ABSD demolishes the math for higher-tier buyers

ABSD is the single biggest input in your return equation. Same $1.5M property, same 10-year hold, same 3% appreciation, same rental cash flow — but different ABSD:

Buyer profile ABSD upfront Total profit (10y) Annualised return
SC — 1st property $0 ~$532,000 ~9.0%
SC — 2nd property $300,000 ~$232,000 ~4.5%
SC — 3rd+ property $450,000 ~$82,000 ~1.7%
PR — 1st property $75,000 ~$457,000 ~8.0%
PR — 2nd+ property $450,000 ~$82,000 ~1.7%
Foreigner $900,000 ~−$368,000 NEGATIVE

For foreigners on first SG property, the 60% ABSD is so punishing that even healthy capital appreciation and rental yield can't recover the friction over a decade. This is the cooling measure working as intended — but it means foreigners and high-tier domestic buyers face an entirely different return profile from first-time SC buyers.

Hidden holding costs nobody talks about

The "yield" headlines you see on PropertyGuru and 99.co are usually GROSS yields — the simple annual rent ÷ purchase price. Net yields after real holding costs are 30-50% lower. The drags:

  • Vacancy — even strong rental markets see 5-10% of months vacant. A property that "rents at $5,000/month" rarely earns $60,000/year — it earns $54,000-$57,000.
  • Maintenance fees — most SG condos charge $300-$800/month for the building's maintenance, sinking funds, security, pool/gym. That's $3,600-$9,600/year off your rent.
  • Property tax — non-owner-occupied progressive rates: 12% on first $30K AV, 20% on next $15K, 28% on next $15K, 36% above $60K. On a $40K AV, that's $5,600/year.
  • Income tax on rental — rental income is taxable income, taxed at your marginal rate. At 11.5% marginal (mid-income), $48,000/year net rental = ~$5,500 income tax.
  • Repairs and replacements — air-con servicing, water heater replacement, kitchen appliance failures. Budget 1-2% of property value annually as a long-run average.
  • Property management — if you use an agent for tenant sourcing (1 month rent) and ongoing management (5-10% of rent), add another 10-15% of gross rent off the top.

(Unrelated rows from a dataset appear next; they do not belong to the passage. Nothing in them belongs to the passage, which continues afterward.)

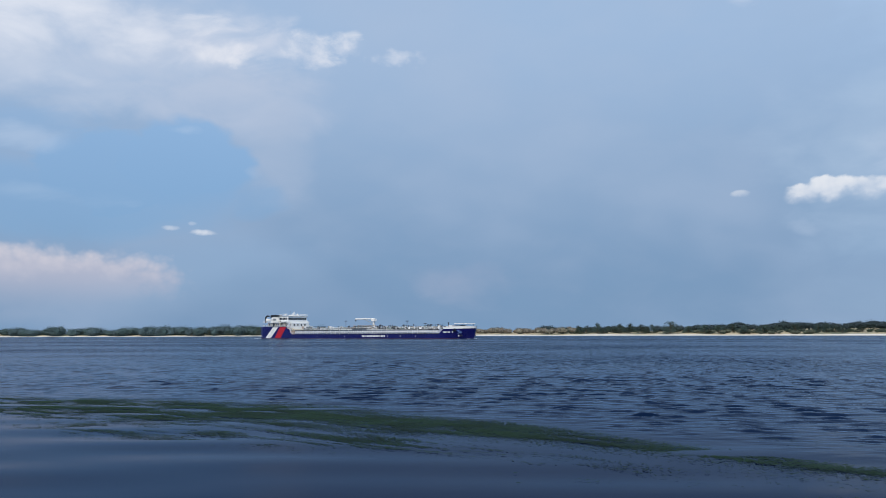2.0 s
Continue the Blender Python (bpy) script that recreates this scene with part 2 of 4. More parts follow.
def water_material():
    m = bpy.data.materials.new("river_water")
    m.use_nodes = True
    k = Nodes(m.node_tree)
    at = k.add("ShaderNodeTexCoord").outputs["Object"]
    gust = k.noise(k.scaled(at, 0.010, 0.022, 1), 1.0, 4.0, 0.6)
    ripple = k.noise(k.scaled(at, 1.4, 2.0, 1), 1.0, 1.6, 0.45)
    chop = k.noise(k.scaled(at, 0.5, 0.9, 1), 1.0, 2.0, 0.5)
    sep = k.add("ShaderNodeSeparateXYZ")
    k.link(at, sep.inputs[0])
    # the lee of the weed line lies smooth
    x, y = sep.outputs[0], sep.outputs[1]
    curve = k.math("ADD", k.math("MULTIPLY", x, BAND[1]), k.math("MULTIPLY", k.math("MULTIPLY", x, x), BAND[2]))
    side = k.math("SUBTRACT", k.math("SUBTRACT", y, BAND[0]), curve)
    open_water = k.ramp(side, 0.0, 6.0, 0.06, 1.0)
    past_sightline = k.math("SUBTRACT", x, k.math("MULTIPLY", y, 0.64))       # smoother water past a sight line, placed to fit the camera's view
    open_water = k.math("MULTIPLY", open_water, k.ramp(past_sightline, -10.0, 12.0, 1.0, 0.34))
    high = k.math("ADD", k.math("MULTIPLY", ripple, 0.46), k.math("MULTIPLY", chop, 0.36))
    open_water = k.math("MULTIPLY", open_water, k.ramp(side, 15.0, 110.0, 0.34, 1.0))
    high = k.math("MULTIPLY", high, k.math("MULTIPLY", open_water, k.ramp(gust, 0.38, 0.62, 0.4, 1.2)))
    bump = k.add("ShaderNodeBump")
    bump.inputs["Strength"].default_value, bump.inputs["Distance"].default_value = 1.0, 0.6
    k.link(high, bump.inputs["Height"])
    body = k.add("ShaderNodeBsdfDiffuse")
    deep = k.mix(gust, srgb(8, 23, 49), srgb(12, 30, 54))
    k.link(k.mix(k.ramp(side, -6.0, 10.0), srgb(6, 17, 43), deep), body.inputs["Color"])
    shine = k.add("ShaderNodeBsdfGlossy")
    shine.inputs["Color"].default_value = (0.66, 0.76, 0.87, 1)
    k.link(k.ramp(side, 2.0, 90.0, 0.13, 0.16), shine.inputs["Roughness"])
    fresnel = k.add("ShaderNodeFresnel")
    fresnel.inputs["IOR"].default_value = 1.09
    both = k.add("ShaderNodeMixShader")
    for node in (body, shine, fresnel):
        k.link(bump.outputs[0], node.inputs["Normal"])
    k.link(k.math("MINIMUM", fresnel.outputs[0], 0.63), both.inputs[0])     # the chop never turns wholly mirror-like
    k.link(body.outputs[0], both.inputs[1]), k.link(shine.outputs[0], both.inputs[2])
    k.link(both.outputs[0], k.add("ShaderNodeOutputMaterial").inputs[0])
    return m


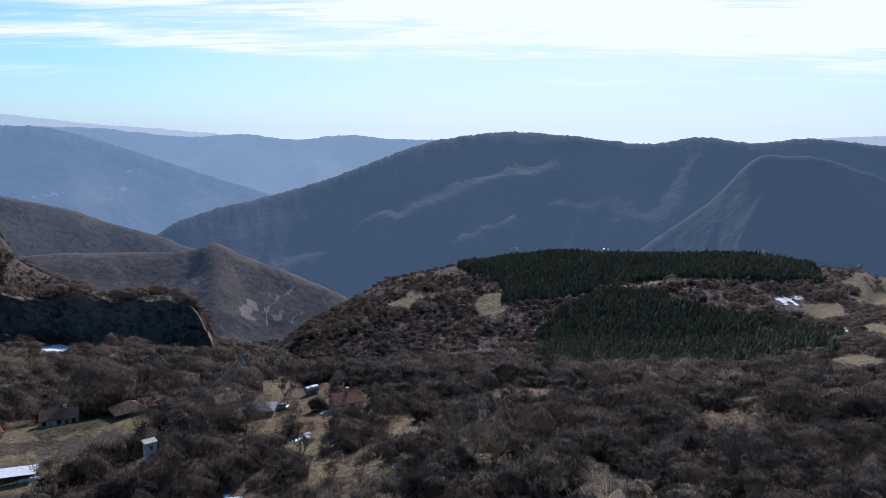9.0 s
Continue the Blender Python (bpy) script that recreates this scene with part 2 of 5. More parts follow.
FIELD_HILL = Ridge((113.3, 120.6, 123.4, 127.5, 133.9, 139.3, 146.1, 150.5, 152.5), (-10.2, -9.7, -9.3, -8.0, -5.8, -4.8, -4.15, -4.3, -4.6),
                   (113, 123, 135, 152), (1280, 1450, 1750, 1750), 0.12, back=0.3, round_by=60, fade=15)
PASTURE = Ridge((150, 153.8, 156.4, 160.7, 164.7, 168.5, 174.4, 182), (-6.5, -4.5, -3.1, -2.1, -1.4, -1.0, -0.3, 0.3),
                (150, 182), (950, 850), 0.1, back=0.15, round_by=80, fade=20)
LAND = (CLIFF_WEST, CLIFF_MID, CLIFF_UPPER, GRASS_STEP, SKYLINE, MOUND, TERRACE_SPUR, PINE_HILL, FIELD_HILL, PASTURE)


def height(az, r):
    """World height of the ground at a bearing and distance."""
    az, r = np.broadcast_arrays(np.asarray(az, float), np.asarray(r, float))
    shape = az.shape
    az, r = az.ravel(), r.ravel()
    z = land_floor(az, r)
    for ridge in LAND:
        z = np.maximum(z, ridge.height(az, r))
    # hay terraces on the near flank of the spur
    t = z / 7.0
    stepped = 7.0 * (np.floor(t) + step(0.55, 0.95, t - np.floor(t)))
    on = step(24, 27, az) * (1 - step(34, 38, az)) * step(430, 470, r) * (1 - step(585, 620, r))
    z = z + 0.22 * on * (stepped - z)
    x, y = spot(az, r)
    rough = np.clip(r / 300.0, 0.25, 1.6)
    z = z + rough * (1.6 * fbm(x / 70, y / 70, 3, 3) + 0.45 * fbm(x / 14, y / 14, 3, 9))
    return (z + EYE_Z).reshape(shape)
# ---- end of land ----

# ---- materials ----


class Nodes:
    """Short hands-off building of a node material."""

    def __init__(self, name, rough=0.9):
        self.mat = bpy.data.materials.new(name)
        self.mat.use_nodes = True
        self.nt = self.mat.node_tree
        self.bsdf = self.nt.nodes["Principled BSDF"]
        self.bsdf.inputs["Roughness"].default_value = rough
        self.bsdf.inputs["Specular IOR Level"].default_value = 0.2
        self.pos = self.nt.nodes.new("ShaderNodeTexCoord").outputs["Object"]

    def put(self, socket, v):
        if isinstance(v, (int, float)):
            socket.default_value = v
        elif isinstance(v, tuple):
            socket.default_value = v if len(v) == 4 else (*v, 1)
        else:
            self.nt.links.new(v, socket)

    def noise(self, scale, detail=4, rough=0.55, stretch=None, distort=0.0):
        n = self.nt.nodes.new("ShaderNodeTexNoise")
        n.inputs["Scale"].default_value, n.inputs["Detail"].default_value = scale, detail
        n.inputs["Roughness"].default_value, n.inputs["Distortion"].default_value = rough, distort
        v = self.pos
        if stretch:
            mp = self.nt.nodes.new("ShaderNodeMapping")
            mp.inputs["Scale"].default_value = stretch
            self.nt.links.new(v, mp.inputs[0])
            v = mp.outputs[0]
        self.nt.links.new(v, n.inputs["Vector"])
        return n.outputs["Fac"]

    def math(self, op, a, b=0.0):
        n = self.nt.nodes.new("ShaderNodeMath")
        n.operation = op
        self.put(n.inputs[0], a)
        self.put(n.inputs[1], b)
        return n.outputs[0]

    def ramp(self, v, lo, hi):
        n = self.nt.nodes.new("ShaderNodeMapRange")
        n.interpolation_type = "SMOOTHSTEP"
        n.inputs[1].default_value, n.inputs[2].default_value = lo, hi
        self.put(n.inputs[0], v)
        return n.outputs[0]

    def mix(self, f, a, b, blend="MIX"):
        n = self.nt.nodes.new("ShaderNodeMix")
        n.data_type, n.blend_type = "RGBA", blend
        self.put(n.inputs["Factor"], f)
        self.put(n.inputs["A"], a)
        self.put(n.inputs["B"], b)
        return n.outputs["Result"]

    def attr(self, name):
        n = self.nt.nodes.new("ShaderNodeAttribute")
        n.attribute_name = name
        return n

    def bump(self, h, strength, dist):
        n = self.nt.nodes.new("ShaderNodeBump")
        n.inputs["Strength"].default_value, n.inputs["Distance"].default_value = strength, dist
        self.put(n.inputs["Height"], h)
        self.put(self.bsdf.inputs["Normal"], n.outputs[0])

    def colour(self, c):
        self.put(self.bsdf.inputs["Base Color"], c)
        return self.mat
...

When you stack all these, a property with 4% gross yield often nets out to 1.5-2% net yield. The Property Investment Returns Calculator's "Annual Operating" panel makes all these explicit so the true picture is visible.

When property genuinely makes sense

Despite the math, there are scenarios where property is a clear winner:

  1. SC first-time buyer, owner-occupier. No ABSD, MSR/TDSR allows generous leverage, and the property doubles as your home. The "investment return" is partly emotional/lifestyle return — and that's fine.
  2. Long-hold SC investor in an appreciating district. If you can hold 15-20 years through cycles, capital appreciation tends to compound even at lower annual rates. Leverage on a long hold is powerful.
  3. Yield-focused investor in commercial / industrial. Yields can be 5-7% gross vs 3-4% gross for residential, and the cooling measures (ABSD, SSD) don't apply to commercial property.
  4. Inflation hedge during equity-bear scenarios. Property prices tend to be sticky downward and respond to inflation gradually — useful diversification if your other assets are equity-heavy.
  5. Use-value scenarios. Holiday home, future retirement downsize target, kids' home — the financial return is only part of the calculation.

When property doesn't make sense

  1. You're a foreigner. 60% ABSD is rarely recoverable.
  2. You're SC buying 2nd or 3rd property purely for investment. 20-30% ABSD upfront is hard to recover within 10 years unless capital appreciation runs above 5%/year.
  3. Hold period under 4 years. SSD makes this a near-guaranteed loss.
  4. This would be your only major asset. Concentration risk in a single illiquid asset is real. A divorced spouse, an unexpected job loss, or a major repair bill can force a fire-sale at SSD-triggering timing.
  5. Cash flow is materially negative. Funding $20K-$50K negative cash flow per year from other income compounds over a decade. Most failed property investments fail on cash flow, not capital appreciation.

The 10-year framework

Use the calculator with these assumptions for a realistic baseline scenario:

  • 3% annual capital appreciation (matches historical SG private property)
  • 8% annual vacancy
  • 15% opex (maintenance + insurance + management combined)
  • 10-year hold (clears the 4-year SSD window with margin)
  • 25% downpayment, 25-year mortgage at current rates
  • Compare against a 7% alternative (diversified equity ETF assumption)

If the calculator shows your annualised return is below the 7% alternative, property is probably the wrong tool for the job — unless one of the "when it makes sense" scenarios above applies.